§ **REQUIRED WORK**: Only the lines from the start of the data below through the line that contains "return made[ob]" are to be copied, exactly and without pictures.

§ **DATA RECORDS**:
--------------------------------
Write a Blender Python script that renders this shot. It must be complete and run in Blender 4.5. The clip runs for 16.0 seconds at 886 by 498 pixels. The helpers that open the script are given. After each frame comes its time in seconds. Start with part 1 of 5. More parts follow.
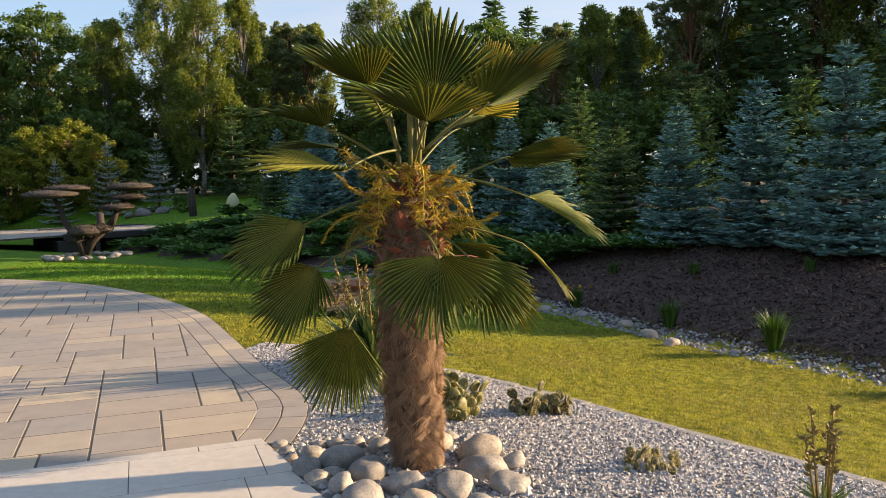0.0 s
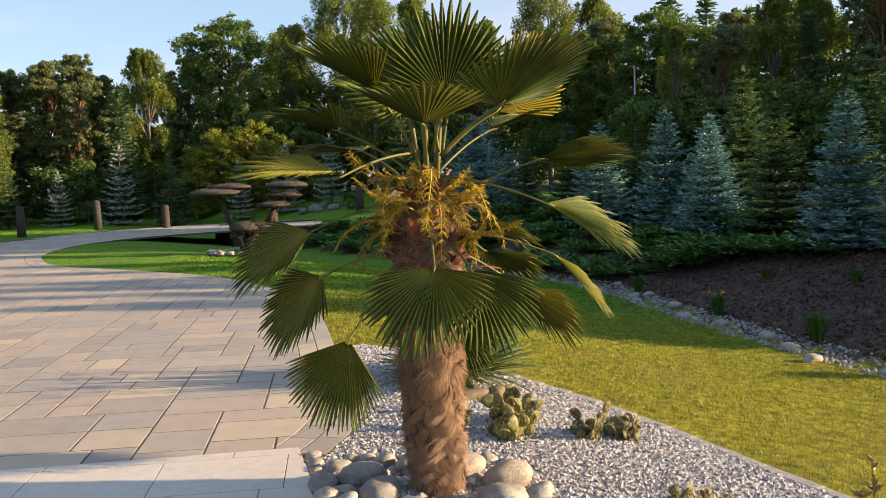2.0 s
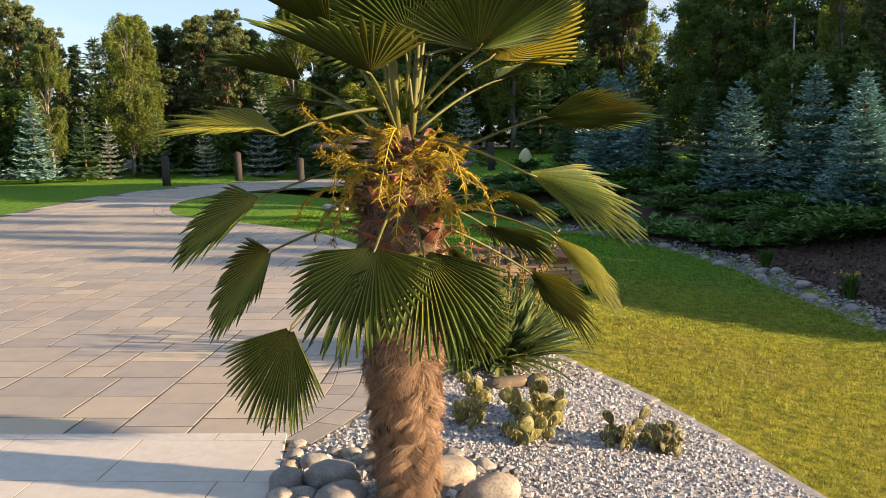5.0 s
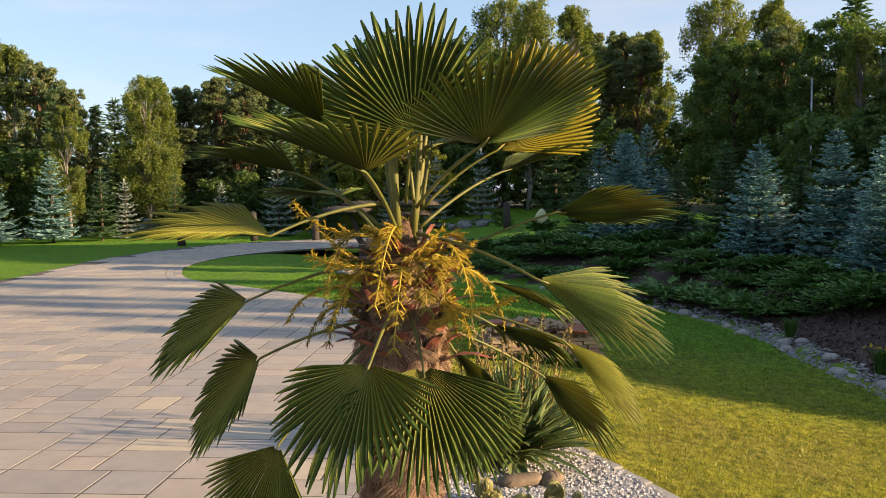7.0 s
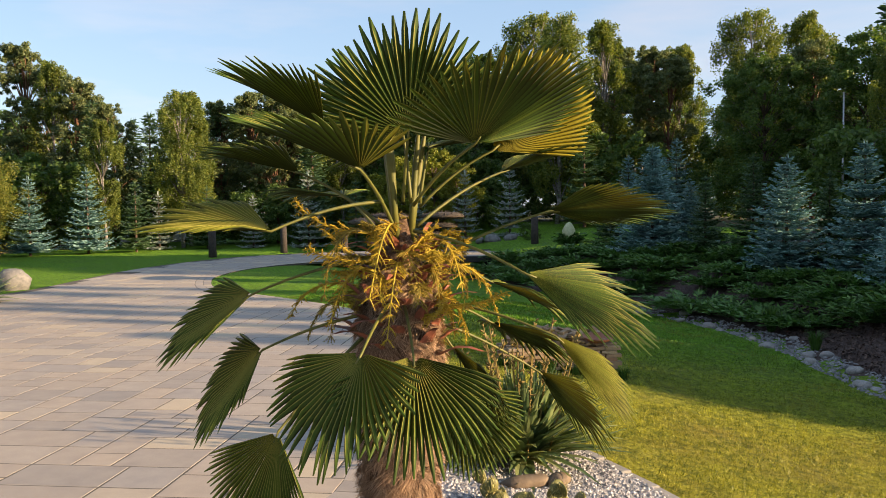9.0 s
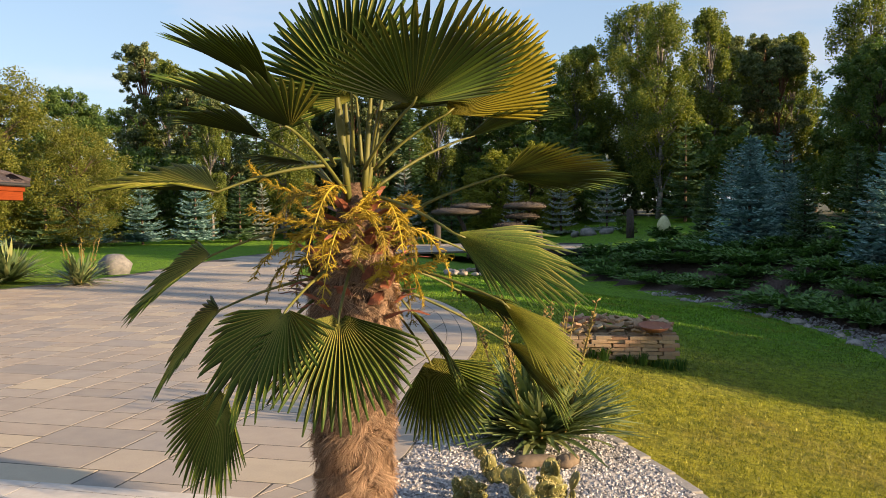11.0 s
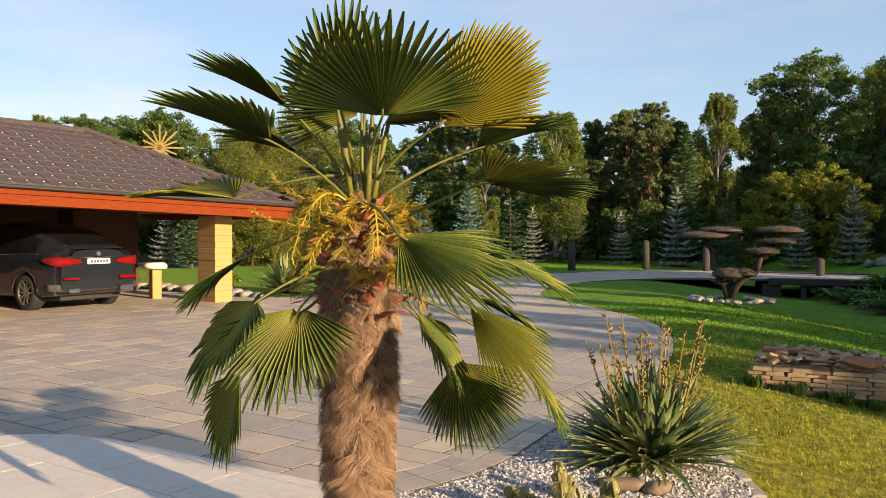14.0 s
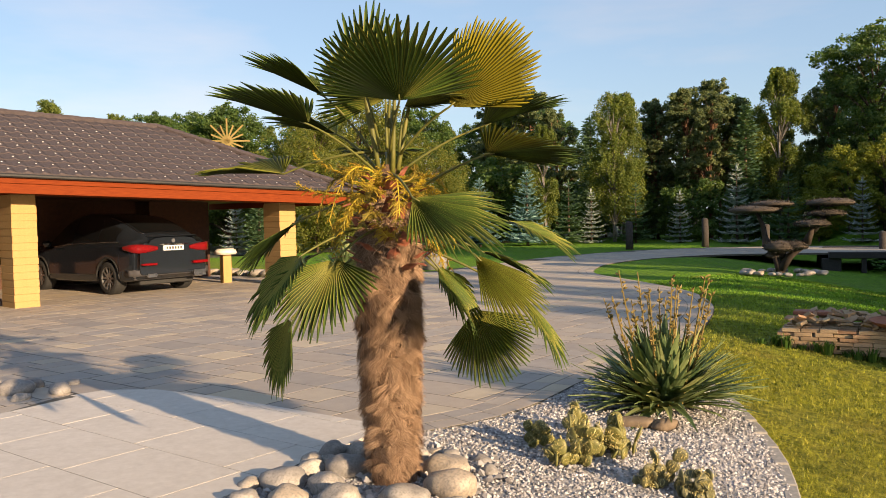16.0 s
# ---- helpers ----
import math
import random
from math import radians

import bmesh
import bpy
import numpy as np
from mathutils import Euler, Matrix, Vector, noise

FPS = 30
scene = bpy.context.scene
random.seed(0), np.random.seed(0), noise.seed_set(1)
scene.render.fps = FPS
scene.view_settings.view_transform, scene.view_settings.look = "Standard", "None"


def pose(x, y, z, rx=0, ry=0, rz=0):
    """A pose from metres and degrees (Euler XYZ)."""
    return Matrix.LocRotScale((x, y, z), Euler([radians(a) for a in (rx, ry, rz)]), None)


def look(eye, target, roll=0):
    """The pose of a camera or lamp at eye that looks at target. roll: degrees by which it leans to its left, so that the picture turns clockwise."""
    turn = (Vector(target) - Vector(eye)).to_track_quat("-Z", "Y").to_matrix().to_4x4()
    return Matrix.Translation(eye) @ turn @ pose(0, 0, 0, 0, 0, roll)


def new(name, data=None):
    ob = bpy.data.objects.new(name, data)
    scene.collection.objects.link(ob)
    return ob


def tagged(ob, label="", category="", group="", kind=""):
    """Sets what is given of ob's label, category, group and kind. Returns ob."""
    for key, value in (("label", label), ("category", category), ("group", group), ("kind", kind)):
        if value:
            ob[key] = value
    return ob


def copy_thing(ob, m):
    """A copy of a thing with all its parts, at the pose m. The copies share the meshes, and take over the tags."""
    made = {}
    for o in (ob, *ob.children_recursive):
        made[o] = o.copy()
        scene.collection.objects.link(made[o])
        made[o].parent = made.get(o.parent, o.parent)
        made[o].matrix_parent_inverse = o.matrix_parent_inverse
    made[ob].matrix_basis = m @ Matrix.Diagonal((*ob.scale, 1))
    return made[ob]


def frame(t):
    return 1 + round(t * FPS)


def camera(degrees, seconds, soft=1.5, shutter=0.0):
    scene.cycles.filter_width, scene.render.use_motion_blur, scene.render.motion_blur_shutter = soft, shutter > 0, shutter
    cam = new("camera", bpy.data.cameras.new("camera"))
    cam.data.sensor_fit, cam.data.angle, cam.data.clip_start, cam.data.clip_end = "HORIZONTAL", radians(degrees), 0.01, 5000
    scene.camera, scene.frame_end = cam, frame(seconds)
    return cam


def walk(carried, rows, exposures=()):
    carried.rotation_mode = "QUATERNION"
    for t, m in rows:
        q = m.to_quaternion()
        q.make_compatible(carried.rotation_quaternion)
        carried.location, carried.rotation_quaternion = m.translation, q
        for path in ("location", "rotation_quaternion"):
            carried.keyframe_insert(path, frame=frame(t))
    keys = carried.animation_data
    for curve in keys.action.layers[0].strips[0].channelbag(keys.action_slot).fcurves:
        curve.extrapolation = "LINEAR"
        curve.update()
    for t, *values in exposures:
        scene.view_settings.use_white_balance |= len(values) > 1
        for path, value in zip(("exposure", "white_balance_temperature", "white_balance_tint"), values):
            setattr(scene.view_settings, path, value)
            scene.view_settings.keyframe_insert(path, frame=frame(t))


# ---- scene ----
cam = camera(54.9, 16.0, 0.9)
PATH = [
    (0, (-0.153, -0.016, 1.845), (0.021, 1.968, 1.664), -1.5),
    (0.5, (0.093, 0.046, 1.861), (0.027, 2.037, 1.682), -1.9),
    (1, (0.317, 0.138, 1.854), (0.211, 2.127, 1.673), -1.9),
    (1.5, (0.565, 0.259, 1.868), (0.373, 2.242, 1.69), -1.5),
    (2, (0.811, 0.367, 1.867), (0.554, 2.342, 1.688), -1.9),
    (2.5, (1.071, 0.487, 1.854), (0.796, 2.46, 1.674), -1.7),
    (3, (1.303, 0.659, 1.828), (1.011, 2.629, 1.637), -1.5),
    (3.5, (1.473, 0.808, 1.838), (1.152, 2.765, 1.582), -1.4),
    (4, (1.583, 0.944, 1.843), (1.069, 2.86, 1.59), -1.3),
    (4.2, (1.598, 1.01, 1.848), (1.047, 2.916, 1.589), -1.3),
    (6.3, (1.422, 1.627, 1.937), (0.797, 3.507, 1.665), -1.0),
    (6.5, (1.459, 1.619, 2.006), (0.832, 3.501, 1.754), -1.2),
    (7, (1.487, 1.68, 2.039), (0.845, 3.569, 1.898), -0.9),
    (7.5, (1.483, 1.671, 2.078), (0.827, 3.557, 1.96), -1.3),
    (8, (1.495, 1.647, 2.02), (0.823, 3.528, 1.923), -2.0),
    (8.5, (1.584, 1.606, 2.007), (0.901, 3.482, 1.904), -0.4),
    (9, (1.679, 1.611, 1.965), (0.967, 3.477, 1.86), -0.7),
    (9.2, (1.719, 1.619, 1.929), (0.969, 3.471, 1.827), -0.2),
    (11.3, (2.437, 1.979, 1.806), (1.42, 3.697, 1.694), -0.8),
    (11.5, (2.516, 2.02, 1.8), (1.436, 3.699, 1.69), -0.9),
    (12, (2.785, 2.155, 1.766), (1.556, 3.729, 1.662), -0.3),
    (12.5, (2.959, 2.341, 1.735), (1.668, 3.864, 1.636), -0.1),
    (13, (3.14, 2.52, 1.741), (1.782, 3.987, 1.686), 0.1),
    (13.5, (3.337, 2.63, 1.727), (1.929, 4.051, 1.677), 0.3),
    (14, (3.534, 2.655, 1.723), (2.046, 3.99, 1.672), 0.2),
    (14.5, (3.68, 2.618, 1.697), (2.157, 3.914, 1.646), -0.1),
    (15, (3.848, 2.528, 1.668), (2.304, 3.798, 1.611), -0.7),
    (15.5, (4.093, 2.455, 1.626), (2.523, 3.692, 1.566), -1.0),
    (16, (4.31, 2.36, 1.6), (2.724, 3.576, 1.519), -1.3),
]
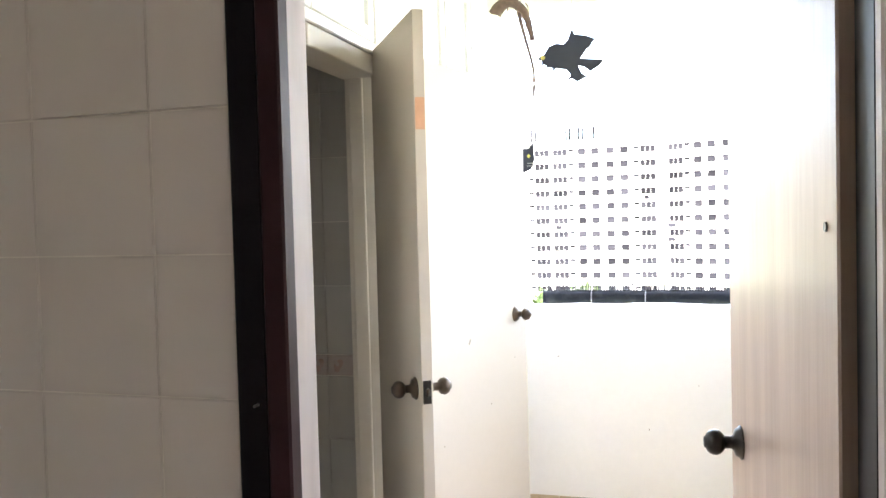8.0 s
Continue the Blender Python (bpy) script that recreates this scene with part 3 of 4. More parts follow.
--------------------------------
§ **REPLY**:
Write a Blender Python script that renders this shot. It must be complete and run in Blender 4.5. The clip runs for 16.0 seconds at 886 by 498 pixels. The helpers that open the script are given. After each frame comes its time in seconds. Start with part 1 of 5. More parts follow.
0.0 s
2.0 s
5.0 s
7.0 s
9.0 s
11.0 s
14.0 s
16.0 s
# ---- helpers ----
import math
import random
from math import radians

import bmesh
import bpy
import numpy as np
from mathutils import Euler, Matrix, Vector, noise

FPS = 30
scene = bpy.context.scene
random.seed(0), np.random.seed(0), noise.seed_set(1)
scene.render.fps = FPS
scene.view_settings.view_transform, scene.view_settings.look = "Standard", "None"


def pose(x, y, z, rx=0, ry=0, rz=0):
    """A pose from metres and degrees (Euler XYZ)."""
    return Matrix.LocRotScale((x, y, z), Euler([radians(a) for a in (rx, ry, rz)]), None)


def look(eye, target, roll=0):
    """The pose of a camera or lamp at eye that looks at target. roll: degrees by which it leans to its left, so that the picture turns clockwise."""
    turn = (Vector(target) - Vector(eye)).to_track_quat("-Z", "Y").to_matrix().to_4x4()
    return Matrix.Translation(eye) @ turn @ pose(0, 0, 0, 0, 0, roll)


def new(name, data=None):
    ob = bpy.data.objects.new(name, data)
    scene.collection.objects.link(ob)
    return ob


def tagged(ob, label="", category="", group="", kind=""):
    """Sets what is given of ob's label, category, group and kind. Returns ob."""
    for key, value in (("label", label), ("category", category), ("group", group), ("kind", kind)):
        if value:
            ob[key] = value
    return ob


def copy_thing(ob, m):
    """A copy of a thing with all its parts, at the pose m. The copies share the meshes, and take over the tags."""
    made = {}
    for o in (ob, *ob.children_recursive):
        made[o] = o.copy()
        scene.collection.objects.link(made[o])
        made[o].parent = made.get(o.parent, o.parent)
        made[o].matrix_parent_inverse = o.matrix_parent_inverse
    made[ob].matrix_basis = m @ Matrix.Diagonal((*ob.scale, 1))
    return made[ob]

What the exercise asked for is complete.